**Stated task**
For each line that holds "Continue", copy the line out.

**Provided records**
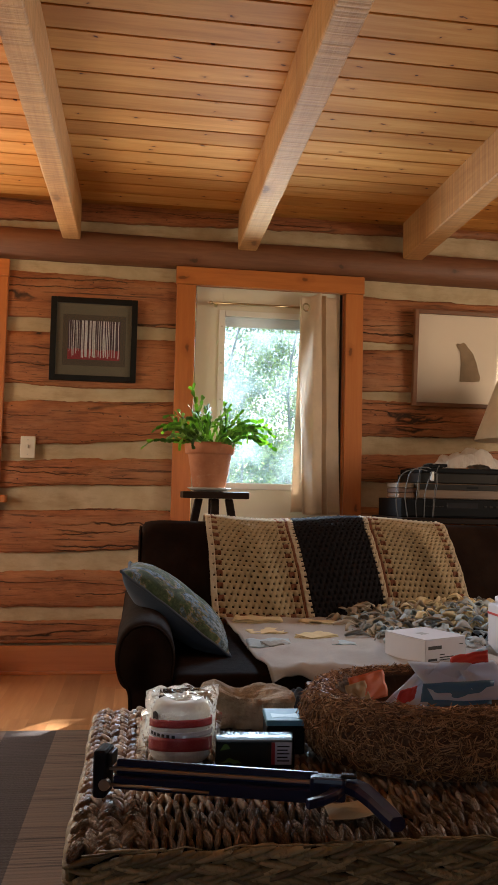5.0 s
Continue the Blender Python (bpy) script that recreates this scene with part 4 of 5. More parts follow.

--

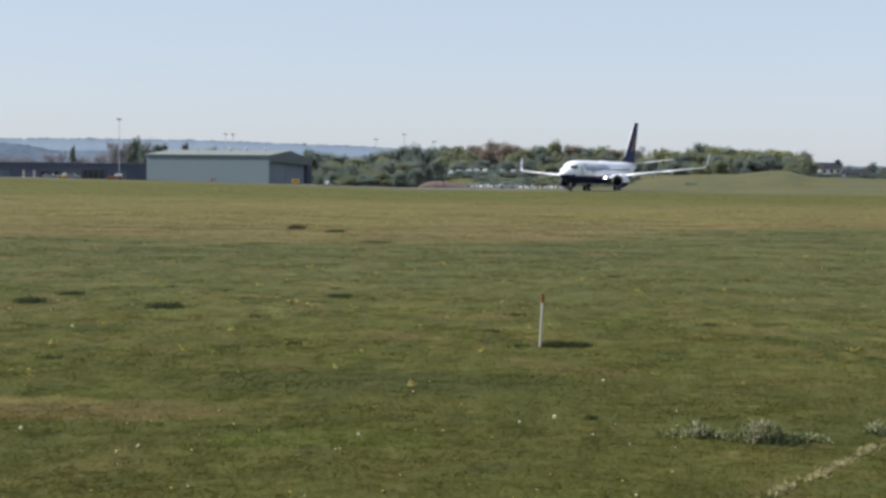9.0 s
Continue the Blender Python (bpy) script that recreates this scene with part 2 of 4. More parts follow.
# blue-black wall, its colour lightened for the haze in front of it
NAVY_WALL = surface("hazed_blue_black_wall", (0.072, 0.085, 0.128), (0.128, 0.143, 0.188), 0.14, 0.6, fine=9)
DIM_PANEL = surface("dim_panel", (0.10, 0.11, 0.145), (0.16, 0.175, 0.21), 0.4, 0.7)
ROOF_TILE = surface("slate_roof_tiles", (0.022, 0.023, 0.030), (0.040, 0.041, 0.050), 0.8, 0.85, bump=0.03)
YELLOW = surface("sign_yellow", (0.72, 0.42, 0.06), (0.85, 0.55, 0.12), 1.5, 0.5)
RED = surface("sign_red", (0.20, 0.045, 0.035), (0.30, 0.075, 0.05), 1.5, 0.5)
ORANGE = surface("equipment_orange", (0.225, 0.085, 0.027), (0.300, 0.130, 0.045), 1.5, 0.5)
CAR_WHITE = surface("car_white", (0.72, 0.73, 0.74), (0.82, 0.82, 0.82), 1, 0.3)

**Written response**
Continue the Blender Python (bpy) script that recreates this scene with part 4 of 5. More parts follow.
Continue the Blender Python (bpy) script that recreates this scene with part 2 of 4. More parts follow.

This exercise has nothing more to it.